Fletcher took lessons on that instrument, learning countless traditional folk tunes that are still among his sentimental favorites. He practiced constantly, and wrote notes on his work in a journal he kept as a child. His interest in playing was clearly no passing phase, his parents realized.

But he longed for a “real guitar” and he got one for Christmas the year he turned 9. It was a full-size nylon-string classical. He’d been told to start on that type so it would be easier, later on, for his fingers to take the steel strings of the non-classical acoustic models that are far more commonly the instrument of choice for players.

But Fletcher fell in love with the classical guitar and all the nuance and complexity it allowed him to coax from the strings and body.

He studied with the greats — he counts one of his first teachers, the late John Sutherland from the University of Georgia, among those — and later on would teach others himself. He was at Emory University for six years and taught elsewhere in the country as well.

He won’t have time to set up lessons in connection with his show here — it was an add-on to his soon-ending current tour through Florida — but he will teach just a bit about the music he’s playing as his show progresses.

He’ll talk briefly as he goes along about the composers and pieces he’s chosen for the performance. He promises it will in no way resemble a lecture but will instead be quick strokes of grounding for any audience members that are not fully familiar with a particular work or artist.

This won’t be his first visit to Marianna. A former girlfriend that remains a friend grew up here. And he stayed here once during a very cold spell that iced bridges in the region and made it impossible to drive across them.

“I was on my way to Pensacola, so I stayed in Marianna for one or two days,” Fletcher said. “It’s a little bit of ‘old’ Florida, which I love. Lots of pine trees, critters, open space. My family visited Florida’s Atlantic side every summer when we lived in Atlanta, where I spent my formative years, but I also really like the Panhandle and the Gulf community. I have a cousin that lives in Destin and runs a business there, so I’m no stranger to this part of the country. I’ve seen the interstate signs for Marianna many, many times. I’ve been touring Florida since 2005 and the state is number one in my book, so it’s going to be a pleasure to stop again here and spend a little time playing for the people that make this seem like such a friendly place to be.”

Fletcher currently owns five guitars. He’s expecting to bring three of them here, although he’s still debating whether to bring the cedar along with two of his spruce tops made by luthier Darren Hippner.

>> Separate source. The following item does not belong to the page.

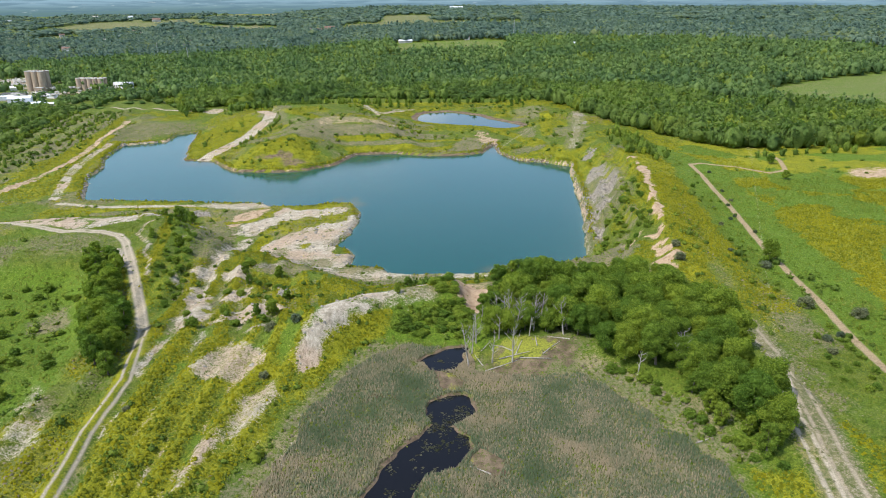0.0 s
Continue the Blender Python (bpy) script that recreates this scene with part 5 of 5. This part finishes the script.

He likes spruce for its clarity of tone and cedar for its warmth. The spruce guitars take years to “open up” to their fullest potential, while cedar‘s tone is pretty much set from the start. The spruce, he said, delivers sound like a rifle delivers a bullet, with focused directionality, while a cedar is more like a shotgun where the sound disperses in a more widespread delivery. He’ll be playing a spruce primarily. He says it’s the equivalent of a Steinway piano in terms of quality.

He no longer owns his first guitars. His parents, a nurse and an engineer, had to be frugal — the family brought their own popcorn to movies, for instance — and he was agreeable to trading in the old ones in for better as time passed and his skills improved.

He doesn’t imagine ever getting rid of these though, except for one that he’s thinking of donating to the Silverlake Conservatory of Music, which was co-founded by Red Hot Chili Peppers bassist Flea for underprivileged youth.

He has some other collections he has no intention of letting go — his music books from childhood, the models he put together as a youth, and the fountain pens he loves to use in writing his journal entries.

Looking back on his journals from childhood, he said he wishes more young people today would consider keeping them.

“I found one of my 5th grade journals recently, and it’s really interesting to read about the things I was thinking back then. I wrote a lot about the guitar — almost every entry has something about that — and I think it would be great if kids would keep a journal, just five minutes a day, and then go back and read those when they get a little older. I think it would be good to have, for everyone.”

“I taught kids at the European School of Music in Atlanta (for young people) for a while, and I watched kids mature and grow in music,” Fletcher continued.

“I’ve watched them grow up and I still stay in touch with some of them. That was a wonderful time in my life because I got to know whole families. I did that for about six years. It put food on the table but it did so much more for me, as well, in that I got to be part of kids’ growth and their learning about and feeling the beauty and poetry of music. I hope some of the local kids come in to hear the music.”